WHAT YOU ARE ASKED TO DO
Return only the stretch of the material below that begins with the line containing "scene.view_settings.use_white_balance |= len(values)" and ends with the line containing "from mathutils.geometry import", exactly; both of those lines belong to it.

DATASET SECTION
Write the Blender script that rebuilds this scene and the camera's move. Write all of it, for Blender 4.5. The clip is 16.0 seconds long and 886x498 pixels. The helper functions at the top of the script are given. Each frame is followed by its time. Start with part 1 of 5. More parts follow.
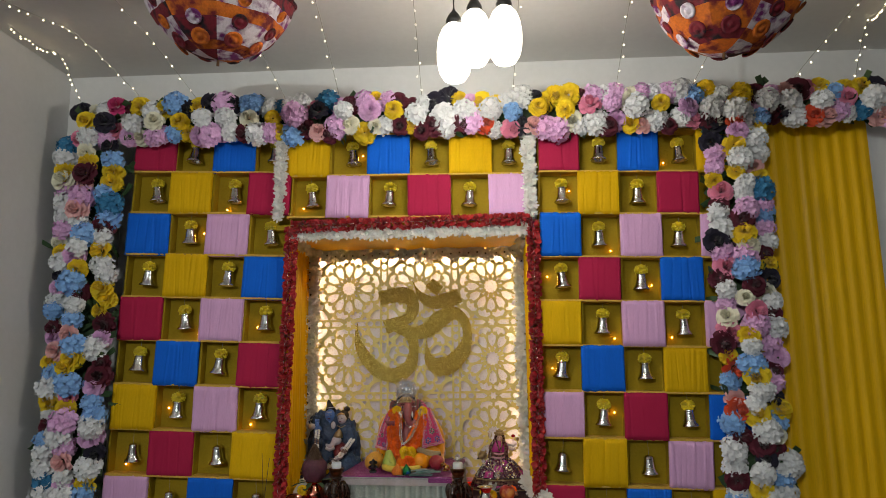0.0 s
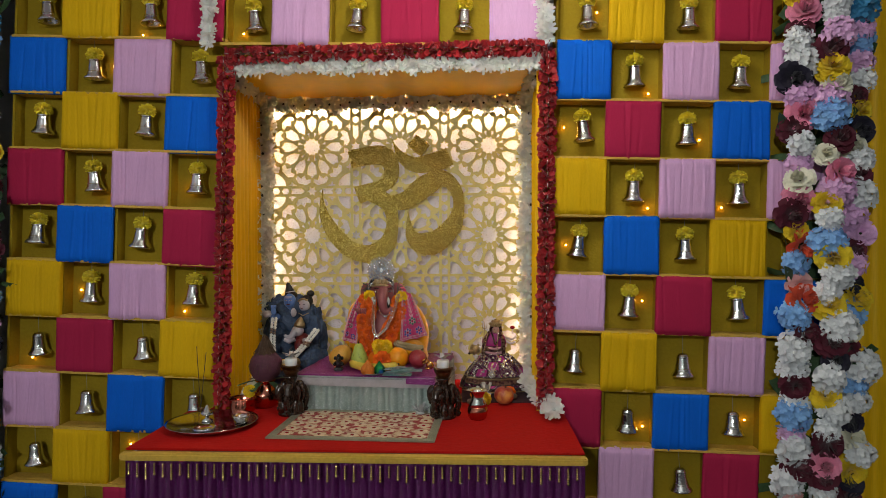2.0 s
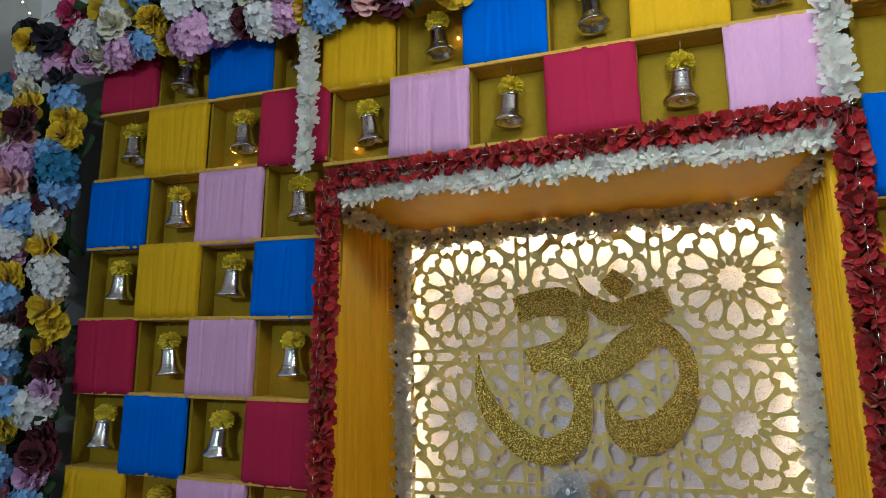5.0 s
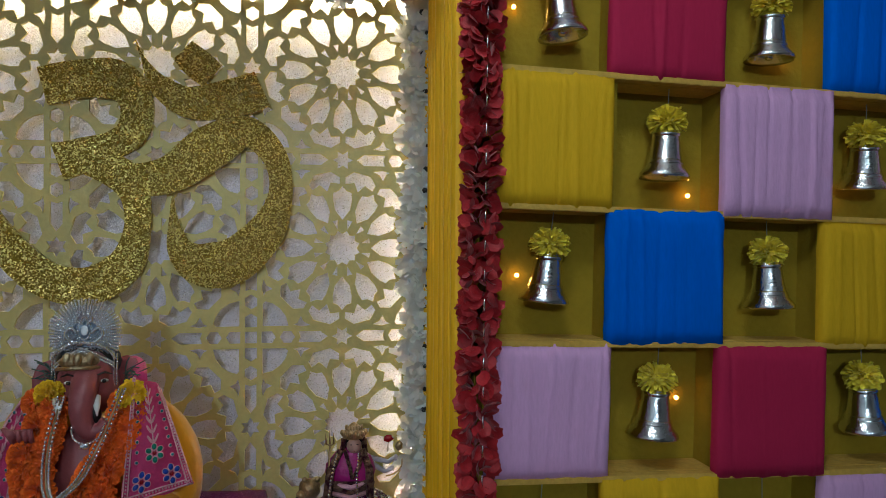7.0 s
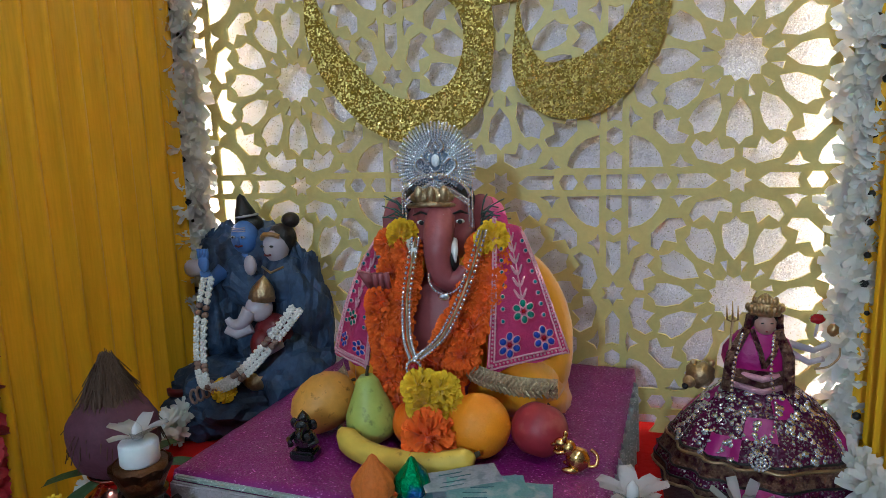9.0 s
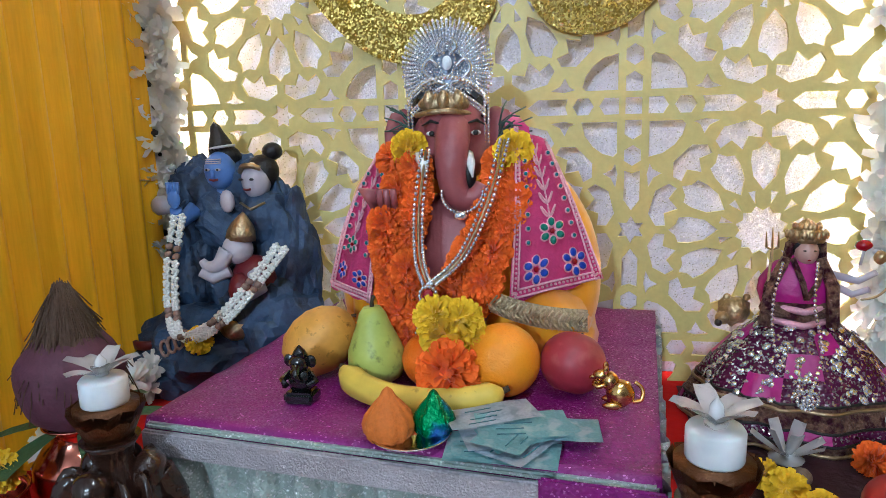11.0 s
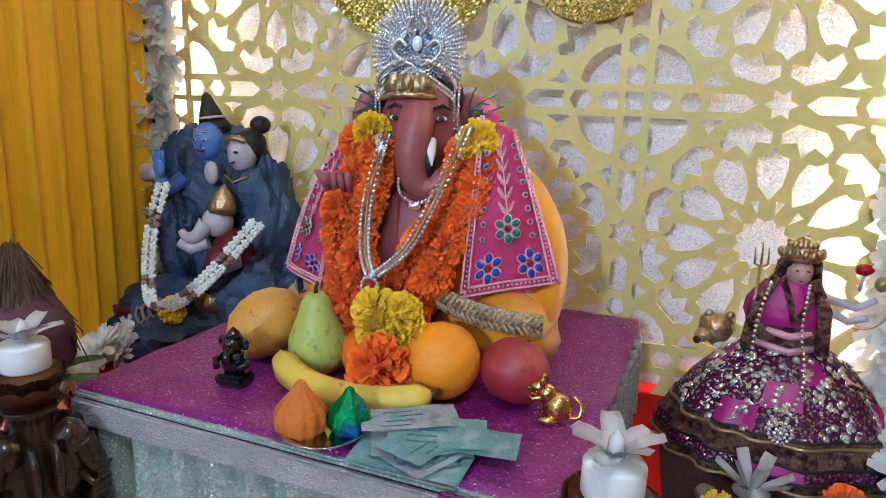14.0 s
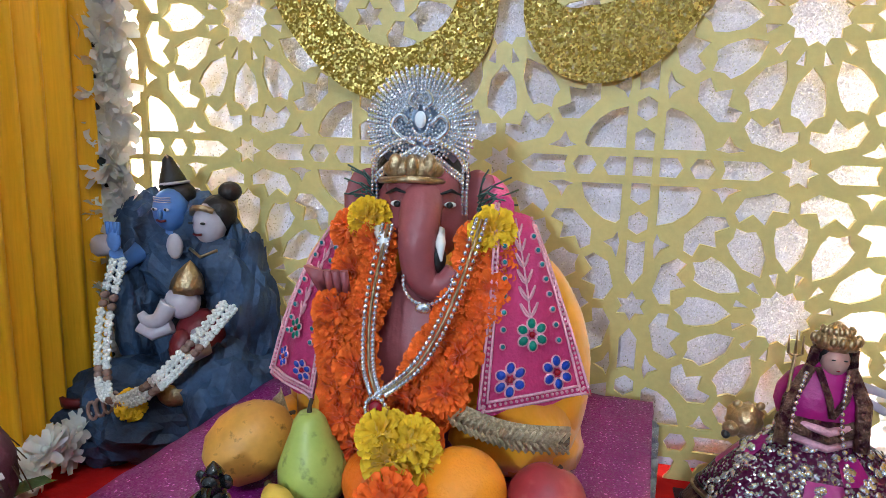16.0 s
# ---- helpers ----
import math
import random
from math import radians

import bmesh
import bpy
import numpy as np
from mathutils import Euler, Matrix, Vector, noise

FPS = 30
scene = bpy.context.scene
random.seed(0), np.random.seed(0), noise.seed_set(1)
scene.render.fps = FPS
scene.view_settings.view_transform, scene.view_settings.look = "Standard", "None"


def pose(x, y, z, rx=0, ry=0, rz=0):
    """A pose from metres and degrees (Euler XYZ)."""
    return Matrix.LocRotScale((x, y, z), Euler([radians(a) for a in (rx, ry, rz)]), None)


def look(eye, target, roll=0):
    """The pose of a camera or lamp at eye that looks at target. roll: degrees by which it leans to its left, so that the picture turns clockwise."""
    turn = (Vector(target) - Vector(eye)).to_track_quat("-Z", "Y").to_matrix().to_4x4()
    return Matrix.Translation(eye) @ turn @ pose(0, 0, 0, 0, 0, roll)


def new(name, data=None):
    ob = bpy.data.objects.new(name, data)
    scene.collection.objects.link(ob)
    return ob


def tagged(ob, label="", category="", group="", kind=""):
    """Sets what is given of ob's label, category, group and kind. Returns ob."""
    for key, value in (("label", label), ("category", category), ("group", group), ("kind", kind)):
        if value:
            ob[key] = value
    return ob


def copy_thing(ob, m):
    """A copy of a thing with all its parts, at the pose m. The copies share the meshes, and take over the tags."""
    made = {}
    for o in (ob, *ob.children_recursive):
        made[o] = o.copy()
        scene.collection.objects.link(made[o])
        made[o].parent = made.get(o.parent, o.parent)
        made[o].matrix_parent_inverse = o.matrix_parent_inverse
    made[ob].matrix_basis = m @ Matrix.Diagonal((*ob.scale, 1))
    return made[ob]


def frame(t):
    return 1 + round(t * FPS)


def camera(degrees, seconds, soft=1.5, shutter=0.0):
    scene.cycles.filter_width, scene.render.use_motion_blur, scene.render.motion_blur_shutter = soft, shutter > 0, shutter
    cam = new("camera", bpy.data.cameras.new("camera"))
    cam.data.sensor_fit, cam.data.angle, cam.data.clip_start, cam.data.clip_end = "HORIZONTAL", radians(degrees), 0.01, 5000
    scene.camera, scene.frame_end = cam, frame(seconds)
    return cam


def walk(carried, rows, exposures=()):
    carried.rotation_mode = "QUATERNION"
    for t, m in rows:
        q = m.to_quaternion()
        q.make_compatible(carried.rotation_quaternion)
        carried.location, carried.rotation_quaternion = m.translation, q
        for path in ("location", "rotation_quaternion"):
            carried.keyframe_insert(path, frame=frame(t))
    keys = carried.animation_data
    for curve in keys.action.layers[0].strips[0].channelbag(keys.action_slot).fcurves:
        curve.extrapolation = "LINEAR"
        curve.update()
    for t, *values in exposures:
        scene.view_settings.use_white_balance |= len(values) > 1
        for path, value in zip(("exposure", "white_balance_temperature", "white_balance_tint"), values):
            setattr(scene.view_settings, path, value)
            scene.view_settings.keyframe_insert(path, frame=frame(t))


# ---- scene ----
import collections

from mathutils.geometry import delaunay_2d_cdt

cam = camera(68.2, 16.0, soft=0.6)
PATH = [
    (0, (0.3078, -2.8744, 1.3933), (0.1956, -0.6833, 1.7444), -0.8),
    (0.5, (0.2922, -2.7311, 1.37), (0.1744, -0.5189, 1.5467), -0.8),
    (1, (0.2678, -2.5511, 1.3767), (0.2122, -0.3356, 1.5433), -1.4),
    (1.5, (0.2722, -2.38, 1.3433), (0.2489, -0.1589, 1.3322), -2.1),
    (2, (0.3133, -2.2033, 1.3322), (0.21, 0.0156, 1.3122), -0.2),
    (2.5, (0.3022, -2.04, 1.3189), (0.0867, 0.1711, 1.2567), 0.4),
    (3, (0.2533, -1.85, 1.3356), (-0.0689, 0.3456, 1.2133), 1.3),
    (3.2, (0.2333, -1.8089, 1.3478), (-0.2322, 0.36, 1.2133), 0.8),
    (5.3, (0.2389, -1.2789, 1.5378), (-0.48, 0.7578, 2.0622), -0.6),
    (5.5, (0.2011, -1.2322, 1.5244), (-0.2922, 0.8533, 2.11), -0.4),
    (6, (0.2544, -1.0767, 1.4167), (0.1167, 1.0744, 1.9556), 0.1),
    (6.5, (0.2967, -0.9578, 1.3911), (0.4944, 1.2322, 1.71), 0.1),
    (7, (0.3567, -0.8856, 1.3589), (0.7289, 1.3044, 1.3689), 0.2),
    (7.5, (0.32, -0.8378, 1.33), (0.2989, 1.3767, 1.1433), 0.8),
    (8, (0.2811, -0.8056, 1.31), (-0.2467, 1.3344, 1.03), 1.1),
    (8.5, (0.2367, -0.7078, 1.2878), (-0.3389, 1.42, 1.0033), -0.2),
    (9, (0.1933, -0.5922, 1.2567), (-0.3644, 1.5278, 0.8933), -1.8),
    (9.5, (0.1422, -0.5311, 1.2189), (-0.2944, 1.63, 0.9378), -0.7),
    (10, (0.1244, -0.5044, 1.2067), (-0.34, 1.6356, 0.8278), -1.7),
    (10.2, (0.12, -0.5033, 1.1978), (-0.3289, 1.6367, 0.8022), -2.1),
    (12.3, (0.1122, -0.5433, 1.1289), (-0.3467, 1.5878, 0.6989), 1.2),
    (12.5, (0.13, -0.5378, 1.1278), (-0.3378, 1.5911, 0.6944), 1.7),
    (13, (0.17, -0.5189, 1.1256), (-0.3289, 1.5933, 0.6478), 2),
    (13.5, (0.1956, -0.4956, 1.14), (-0.3511, 1.6067, 0.6689), 1.7),
    (14, (0.2089, -0.4567, 1.1656), (-0.4011, 1.6267, 0.6922), 2),
    (14.5, (0.2056, -0.4211, 1.1989), (-0.4311, 1.6589, 0.7489), 3),
    (15, (0.1922, -0.39, 1.2156), (-0.4244, 1.7022, 0.7878), 2.9),
    (15.5, (0.16, -0.3689, 1.2256), (-0.3833, 1.7411, 0.7889), 2.7),
    (16, (0.1267, -0.3744, 1.2267), (-0.3356, 1.7589, 0.8133), 1.8),
]
LIGHTNESS = [(0, -0.85, 7300, 5), (1.5, -0.8, 7200, 5), (3.2, -0.8, 6350, -3), (5.3, -1.05, 6000, -3), (6, -1.15, 5800, -4), (7, -1.35, 5500, -5), (8, -0.88, 5150, -3), (9, -0.75, 5200, -3), (9.6, -0.58, 5250, -1), (10.1, 0.0, 5250, 0), (12.3, 0.0, 5350, 1), (16, -0.03, 5250, 1)]
walk(cam, [(t, look(eye, target, roll)) for t, eye, target, roll in PATH], LIGHTNESS)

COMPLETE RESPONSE
        scene.view_settings.use_white_balance |= len(values) > 1
        for path, value in zip(("exposure", "white_balance_temperature", "white_balance_tint"), values):
            setattr(scene.view_settings, path, value)
            scene.view_settings.keyframe_insert(path, frame=frame(t))


# ---- scene ----
import collections

from mathutils.geometry import delaunay_2d_cdt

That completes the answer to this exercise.